Using the listing below, copy exactly the lines from the one containing "# ---- helpers" to the one containing "return Matrix.LocRotScale((x, y, z), Euler([radians(a)", both lines included, and no others.
--- START Excerpted records ---
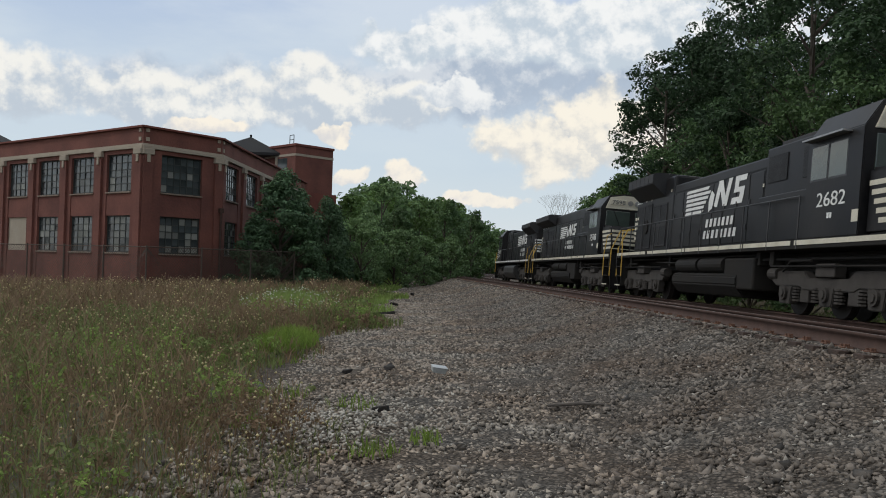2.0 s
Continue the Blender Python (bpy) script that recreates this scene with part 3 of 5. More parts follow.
def facade(name, a, b, bays, number, piers=True, blocked=()):
    """One front of the factory: a brick wall pierced by two rows of windows, piers between the bays, stone bands."""
    m, length = wall_frame(a, b)
    root = tagged(new(name), "red brick factory wall with piers and pale stone bands", "wall", kind="structure")
    root.matrix_basis = m
    rowz = ((1.76, 3.77), (5.05, 7.1))
    wall, pierb, trim, cap = Solid(), Solid(), Solid(), Solid()
    xs = [0.0]
    for x0, x1 in bays:
        xs += [x0, x1]
    xs.append(length)
    for i in range(0, len(xs), 2):
        if xs[i + 1] - xs[i] > 0.01:
            wall.box(xs[i], xs[i + 1], -0.4, 0, BASE, 7.1)
    for x0, x1 in bays:
        wall.box(x0, x1, -0.4, -0.04, BASE, rowz[0][0])
        wall.box(x0, x1, -0.4, -0.04, rowz[0][1], rowz[1][0])
    wall.box(0, length, -0.4, 0, 7.1, TOP - 0.12)
    part("brickwork", wall, BRICK, root)
    trim.box(-0.05, length + 0.05, 0, 0.12, 7.32, 7.5, 0.02)
    trim.box(-0.05, length + 0.05, 0, 0.07, 7.5, 7.58)
    part("stone_band", trim, LIMESTONE, root)
    cap.box(-0.12, length + 0.12, -0.5, 0.16, TOP - 0.12, TOP, 0.02)
    part("coping", cap, BRICK_DARK, root, "dark coping along the parapet")
    if piers:
        first = None
        ends = [0.25] + [(p[1] + q[0]) / 2 for p, q in zip(bays, bays[1:])] + [length - 0.25]
        for x in ends:
            if first is None:
                first = part("pier", Solid().box(-0.27, 0.27, 0, 0.14, BASE, 6.98), BRICK, root)
                capital = part("pier_cap", Solid().box(-0.34, 0.34, 0, 0.22, 7.0, 7.31, 0.03).box(-0.09, 0.09, 0.145, 0.2, 6.6, 7.0), LIMESTONE, root)
                block = part("stone_block", Solid().box(-0.1, 0.1, 0, 0.05, 7.72, 7.92).box(-0.1, 0.1, 0, 0.05, 8.2, 8.38), LIMESTONE, root)
                for o in (first, capital, block):
                    o.matrix_basis = Matrix.Translation((x, 0, 0))
            else:
                for o in (first, capital):
                    again(o, root, Matrix.Translation((x, 0, 0)))
                if x in (ends[0], ends[-1]):
                    again(block, root, Matrix.Translation((x, 0, 0)))
    for i, (x0, x1) in enumerate(bays):
        for j, (z0, z1) in enumerate(rowz):
            if (i, j) in blocked:
                p = tagged(new("boarded_window"), "pale boarded-up window opening in the brick wall", "window", kind="structure")
                p.matrix_basis = m
                part("board", Solid().box(x0, x1, -0.3, -0.12, BASE + 0.4, z1), LIMESTONE, p)
                continue
            wide = x1 - x0 > 2.4
            factory_window(m, x0, x1, z0, z1, root, number, 6 if wide else 4, 5, number * 7 + 1)
            number += 1
    return number


def factory():
    a_end = C1 + FA * 34
    s_end = C2 + FS * 32
    bays = [(0.98 + 3.55 * i, 0.98 + 3.55 * i + 2.3) for i in range(9)]
    length = (a_end - C1).length
    # the street front is framed from its far end so that x runs to the corner
    flipped = [(length - x1, length - x0) for x0, x1 in reversed(bays)]
    n = facade("wall_street", a_end, C1, flipped, 1, blocked=((len(bays) - 4, 0), (len(bays) - 5, 0)))
    n = facade("wall_corner", C1, C2, [(1.15, 3.78)], n)
    n = facade("wall_railway", C2, s_end, [(0.95 + 4.7 * i, 0.95 + 4.7 * i + 2.8) for i in range(6)], n)
    m, l = wall_frame(s_end, a_end)
    back = tagged(new("wall_back"), "plain brick rear wall of the factory", "wall", kind="structure")
    back.matrix_basis = m
    part("brickwork", Solid().box(0, l, -0.4, 0, BASE, TOP - 0.1), BRICK_DARK, back)
    roof = Solid()
    middle = (C1 + C2 + s_end + a_end) / 4
    inner = [q.lerp(middle, 0.07) for q in (C1, C2, s_end, a_end)]
    roof.prism([(p.x, p.y) for p in inner], TOP - 0.75, TOP - 0.5, "z")
    tagged(part("roof", roof, SLATE, None), "dark flat factory roof behind the parapet", "roof", kind="structure")
    # stair tower at the end of the railway side
    t = tagged(new("stair_tower"), "square red brick stair tower with a stone band", "tower")
    d = Vector((-31.81 + 33.7, 69.73 - 66.03)).normalized()
    w, depth = 4.15, 4.6
    m = Matrix(((d.x, d.y, 0, -33.7), (d.y, -d.x, 0, 66.03), (0, 0, 1, 0), (0, 0, 0, 1)))
    t.matrix_basis = m
    part("brickwork", Solid().box(0, w, -depth, 0, BASE, 11.6), BRICK, t)
    part("coping", Solid().box(-0.1, w + 0.1, -depth - 0.1, 0.1, 11.6, 11.82, 0.03), BRICK_DARK, t)
    part("stone_band", Solid().box(-0.04, w + 0.04, -depth - 0.04, 0.04, 10.75, 10.95), LIMESTONE, t)
    part("base_course", Solid().box(-0.2, w + 0.35, -depth, 0.2, BASE, 7.6), BRICK_DARK, t)
    win = part("window", Solid().box(-2.6, -1.2, -0.02, 0.03, 9.4, 10.6), PANE, t, "small dark tower window")
    win.matrix_basis = Matrix.Rotation(radians(90), 4, "Z") @ Matrix.Translation((0, 0, 0))
    lad = Solid().pipe([(0.5, -1, 11.8), (0.5, -1, 12.7), (0.5, -1.6, 12.7), (0.5, -1.6, 11.8)], 0.035).bar((0.5, -1, 12.3), (0.5, -1.6, 12.3), 0.03)
    part("ladder_hoop", lad, MUNTIN, t)
    # water-tank house with a hipped roof, on the factory roof
    for x, y, k in ((-39.9, 69.1, 1.0), (-62.0, 60.0, 1.0)):
        h = tagged(new("roof_pavilion"), "open roof pavilion with a dark hipped roof", "roof structure")
        part("hipped_roof", Solid().prism([(-3.3, -3.3), (3.3, -3.3), (3.3, 3.3), (-3.3, 3.3)], 10.9, 11.15, "z"), SLATE, h)
        b = Solid()
        bmesh.ops.create_cone(b.bm, cap_ends=True, segments=4, radius1=4.6, radius2=0.15, depth=1.75, matrix=Matrix.Translation((0, 0, 12.02)) @ Matrix.Rotation(radians(45), 4, "Z"))
        part("roof_slope", b, SLATE, h)
        part("finial", Solid().bar((0, 0, 12.8), (0, 0, 13.15), 0.1), SLATE, h)
        post = part("post", Solid().box(-0.15, 0.15, -0.15, 0.15, 7.7, 10.9), LIMESTONE, h)
        post.matrix_basis = Matrix.Translation((-2.9, -2.9, 0))
        for a, c in ((2.9, -2.9), (2.9, 2.9), (-2.9, 2.9)):
            again(post, h, Matrix.Translation((a, c, 0)))
        part("parapet", Solid().box(-3, 3, -3, 3, 7.7, 8.7), BRICK_DARK, h)
        h.matrix_basis = pose(x, y, 0, 0, 0, 20)
    # drain pipe by the corner
    m, l = wall_frame(C1, C2)
    dp = tagged(new("drain_pipe"), "rusty drain pipe on the brick corner", "pipe")
    part("pipe", Solid().pipe([(l - 0.12, 0.22, 4.2), (l - 0.12, 0.22, BASE)], 0.06).box(l - 0.25, l, 0.14, 0.36, 4.2, 4.45, 0.02), RUST, dp)
    dp.matrix_basis = m


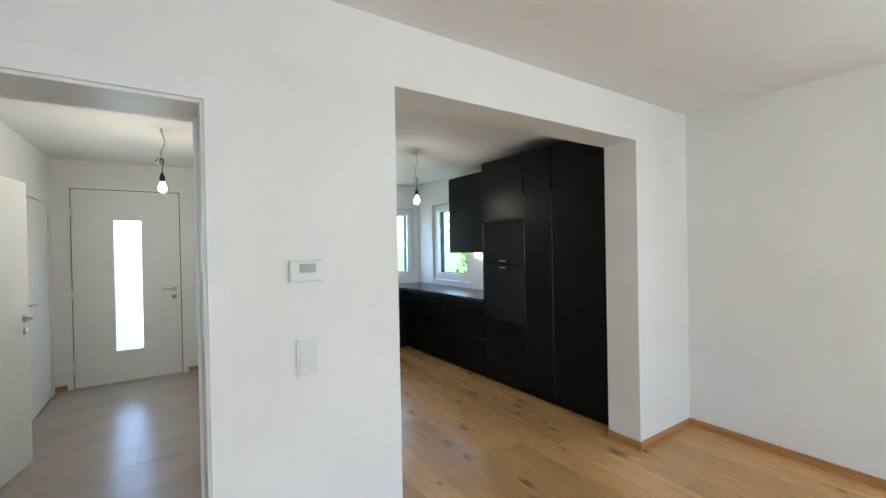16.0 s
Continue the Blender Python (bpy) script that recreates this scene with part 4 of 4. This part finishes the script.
# wooded hill, its greens paled for haze
hv = bmesh.new()
gx, gy = 90, 14
vs = []
for j in range(gy):
    for i in range(gx):
        x = -900 + 1900 * i / (gx - 1)
        y = 150 + 420 * j / (gy - 1)
        ridge = 112 * max(0.0, min(1.0, (x + 330) / 190)) ** 0.8 * (1 - 0.15 * math.sin(x * 0.006 + 1)) 
        z = ridge * (j / (gy - 1)) ** 0.85 + (noise.noise(Vector((x * 0.02, y * 0.02, 0))) * 5 if j else -3)
        vs.append(hv.verts.new((x, y, z)))
for j in range(gy - 1):
    for i in range(gx - 1):
        f = hv.faces.new((vs[j * gx + i], vs[j * gx + i + 1], vs[(j + 1) * gx + i + 1], vs[(j + 1) * gx + i]))
        f.smooth = True
setting("backdrop_hill", hv, HAZY_HILL, "long wooded green hill on the horizon, haze painted into its greens", "hill")
mast = thing("radio_mast", "thin grey radio mast on the wooded hill", "radio mast", at=pose(61, 405, 60))
part("pole", tube_bm([(0, 0, 0), (0, 0, 48)], 0.55, 8, None, 0.3), CONCRETE, mast)
part("antenna", tube_bm([(0, 0, 48), (0, 0, 53)], 0.2, 6), CONCRETE, mast)
r = np.random.RandomState(61)
n = 1600
tx = r.uniform(-200, 300, n)
ty = r.uniform(150, 420, n)
tz = 108 * np.clip((tx + 330) / 190, 0, 1) ** 0.8 * ((ty - 150) / 420) ** 0.85 + 2
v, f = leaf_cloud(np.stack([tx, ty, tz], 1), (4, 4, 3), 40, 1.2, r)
tagged(new("far_woods", cloud_mesh("far_woods", v, f, HAZY_LEAF)), "distant deciduous wood on the hillside, leaf colour paled for haze", "woods", kind="stuff")
for i, (x, y, h, rr, m, s) in enumerate(((6.6, 33, 5.6, 2.0, LIME_LEAF, 71), (19.5, 56, 10.0, 3.2, DEEP_LEAF, 72), (27, 58, 11.5, 3.8, SPRUCE, 73), (-11.0, 33, 6.4, 1.3, SPRUCE, 74), (4.0, 36, 4.4, 2.4, DEEP_LEAF, 75), (-28.5, 26, 5.0, 1.8, DEEP_LEAF, 76))):
    tree("garden_tree", "leafy green tree among the far houses", (x, y, 0), h, rr, m, s, 40, 150, 0.2, 0.15, 0.15)

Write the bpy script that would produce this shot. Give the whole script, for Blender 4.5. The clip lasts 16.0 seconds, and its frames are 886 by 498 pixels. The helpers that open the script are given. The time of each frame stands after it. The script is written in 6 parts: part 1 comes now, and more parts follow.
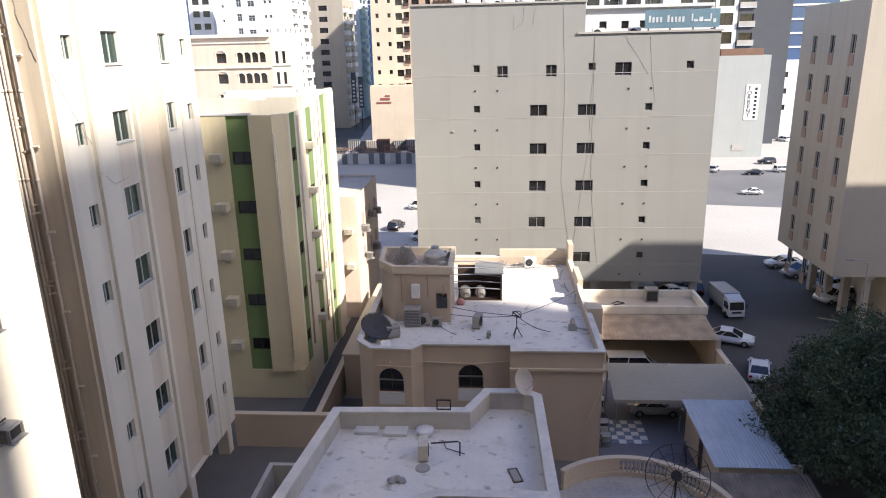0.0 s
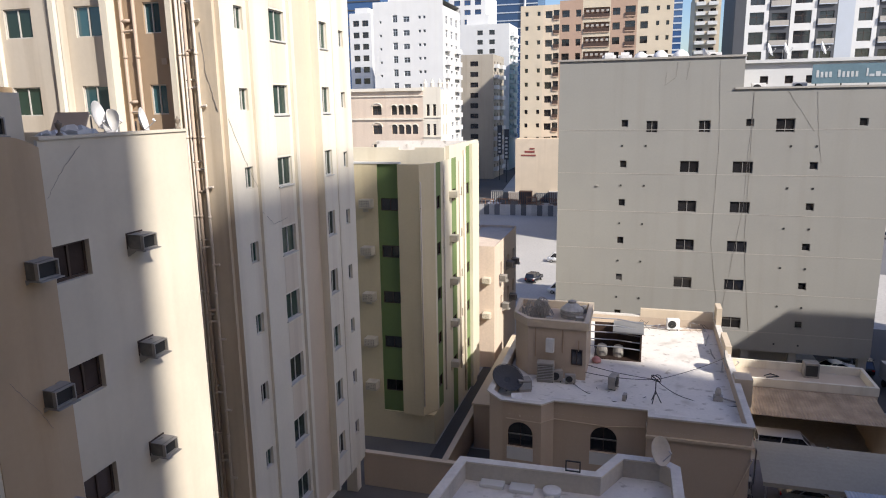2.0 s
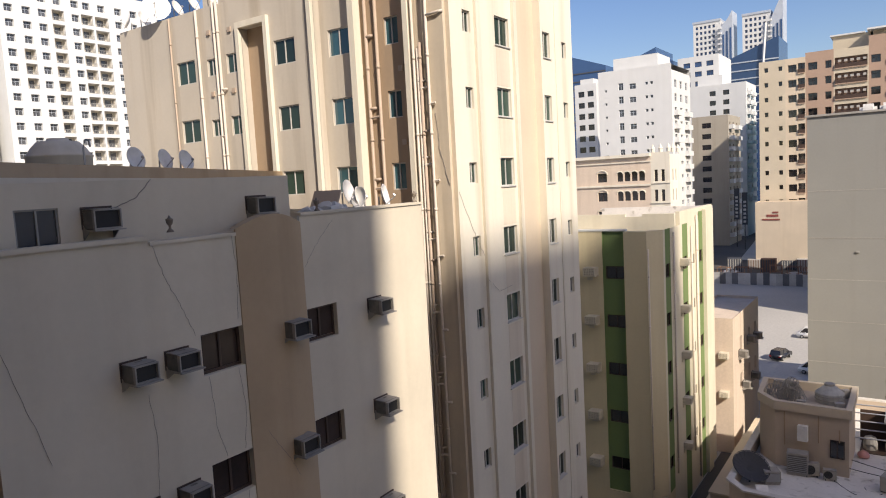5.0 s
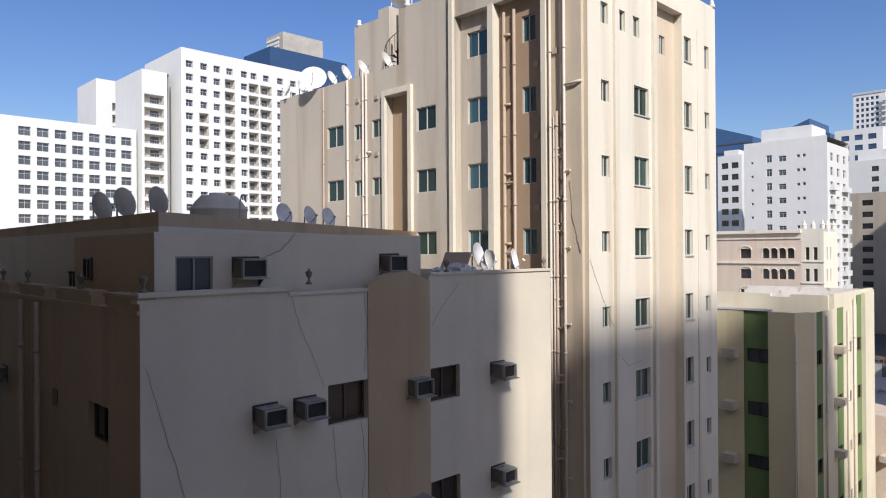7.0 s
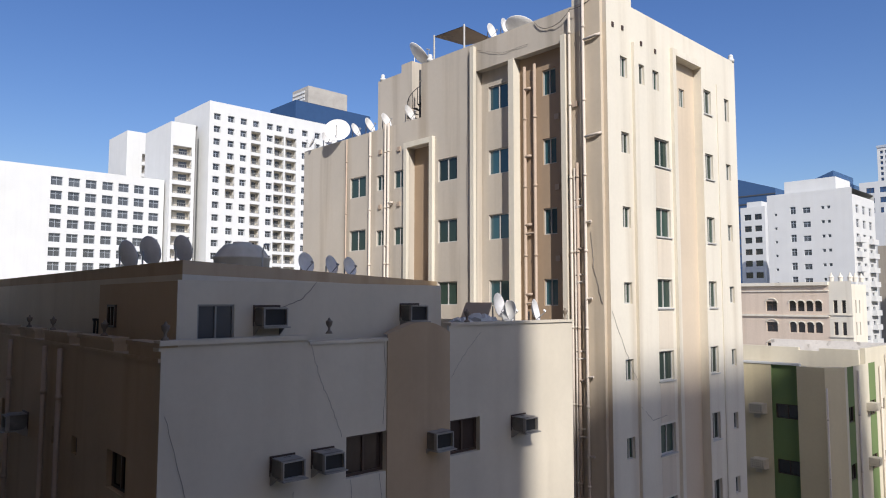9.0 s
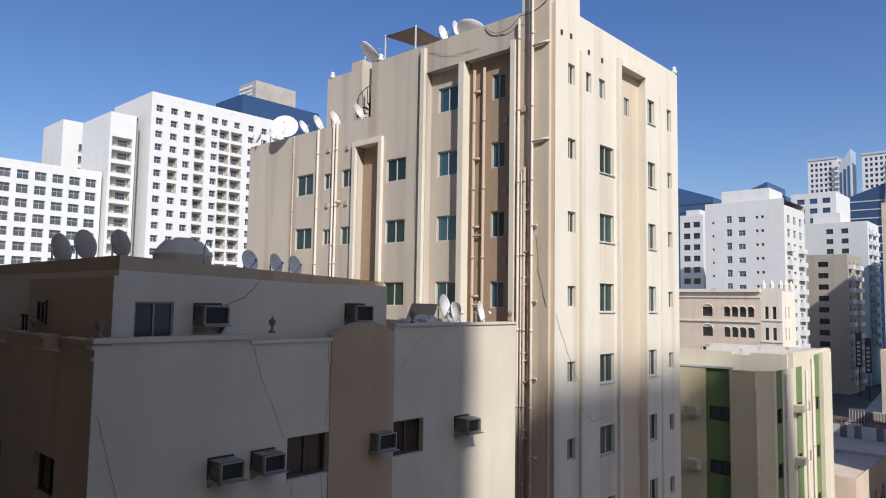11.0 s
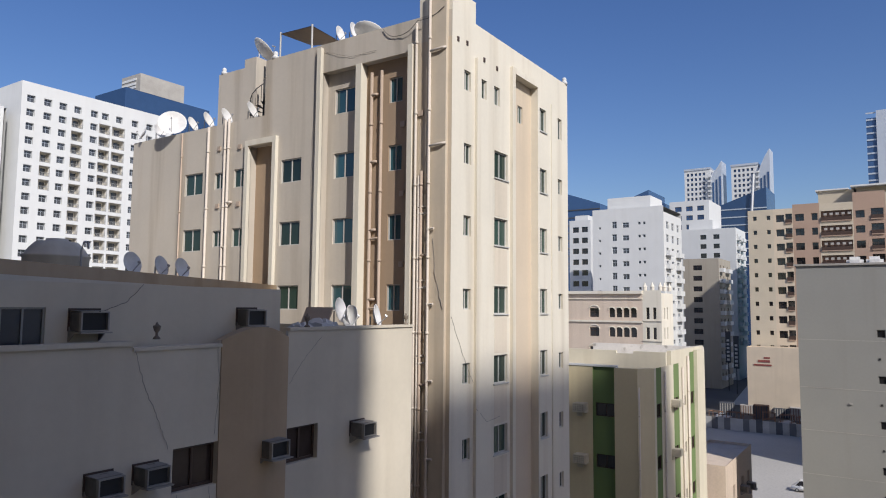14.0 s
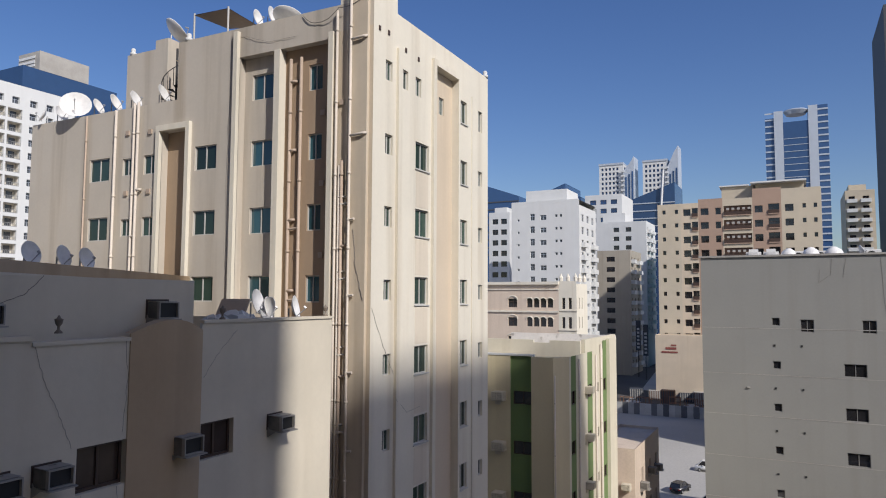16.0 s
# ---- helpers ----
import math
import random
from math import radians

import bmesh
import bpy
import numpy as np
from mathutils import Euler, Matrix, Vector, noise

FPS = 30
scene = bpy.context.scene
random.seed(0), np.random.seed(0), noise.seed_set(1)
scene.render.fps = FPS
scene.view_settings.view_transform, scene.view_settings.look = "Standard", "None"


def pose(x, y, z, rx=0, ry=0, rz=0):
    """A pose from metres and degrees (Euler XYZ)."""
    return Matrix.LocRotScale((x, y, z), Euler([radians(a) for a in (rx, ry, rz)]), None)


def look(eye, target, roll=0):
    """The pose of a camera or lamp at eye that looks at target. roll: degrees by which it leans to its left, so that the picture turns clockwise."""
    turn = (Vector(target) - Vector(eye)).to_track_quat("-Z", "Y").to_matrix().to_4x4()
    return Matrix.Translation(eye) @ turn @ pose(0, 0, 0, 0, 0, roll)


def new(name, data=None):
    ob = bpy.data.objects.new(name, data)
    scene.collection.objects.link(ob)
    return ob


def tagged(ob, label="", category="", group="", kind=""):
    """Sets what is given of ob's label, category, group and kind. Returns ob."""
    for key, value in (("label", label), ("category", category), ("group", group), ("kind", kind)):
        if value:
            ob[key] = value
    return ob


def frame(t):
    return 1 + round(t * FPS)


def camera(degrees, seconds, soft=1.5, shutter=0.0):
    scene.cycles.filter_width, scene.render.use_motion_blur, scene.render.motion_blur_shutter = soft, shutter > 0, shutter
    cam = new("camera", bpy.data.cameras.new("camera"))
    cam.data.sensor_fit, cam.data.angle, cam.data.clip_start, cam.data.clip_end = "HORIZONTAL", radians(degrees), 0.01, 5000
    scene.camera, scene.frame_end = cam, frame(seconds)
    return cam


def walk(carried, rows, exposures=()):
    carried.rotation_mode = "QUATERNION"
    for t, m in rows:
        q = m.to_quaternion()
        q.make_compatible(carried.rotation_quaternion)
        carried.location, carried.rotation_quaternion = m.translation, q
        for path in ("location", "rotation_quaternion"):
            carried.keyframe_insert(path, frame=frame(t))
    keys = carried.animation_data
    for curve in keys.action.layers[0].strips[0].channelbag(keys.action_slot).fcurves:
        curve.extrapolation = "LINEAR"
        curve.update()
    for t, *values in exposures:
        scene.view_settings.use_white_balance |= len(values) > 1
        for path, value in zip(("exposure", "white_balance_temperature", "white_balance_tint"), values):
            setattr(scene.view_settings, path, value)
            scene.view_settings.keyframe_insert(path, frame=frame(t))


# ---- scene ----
--- END Excerpted records ---
Answer to this exercise —
# ---- helpers ----
import math
import random
from math import radians

import bmesh
import bpy
import numpy as np
from mathutils import Euler, Matrix, Vector, noise

FPS = 30
scene = bpy.context.scene
random.seed(0), np.random.seed(0), noise.seed_set(1)
scene.render.fps = FPS
scene.view_settings.view_transform, scene.view_settings.look = "Standard", "None"


def pose(x, y, z, rx=0, ry=0, rz=0):
    """A pose from metres and degrees (Euler XYZ)."""
    return Matrix.LocRotScale((x, y, z), Euler([radians(a) for a in (rx, ry, rz)]), None)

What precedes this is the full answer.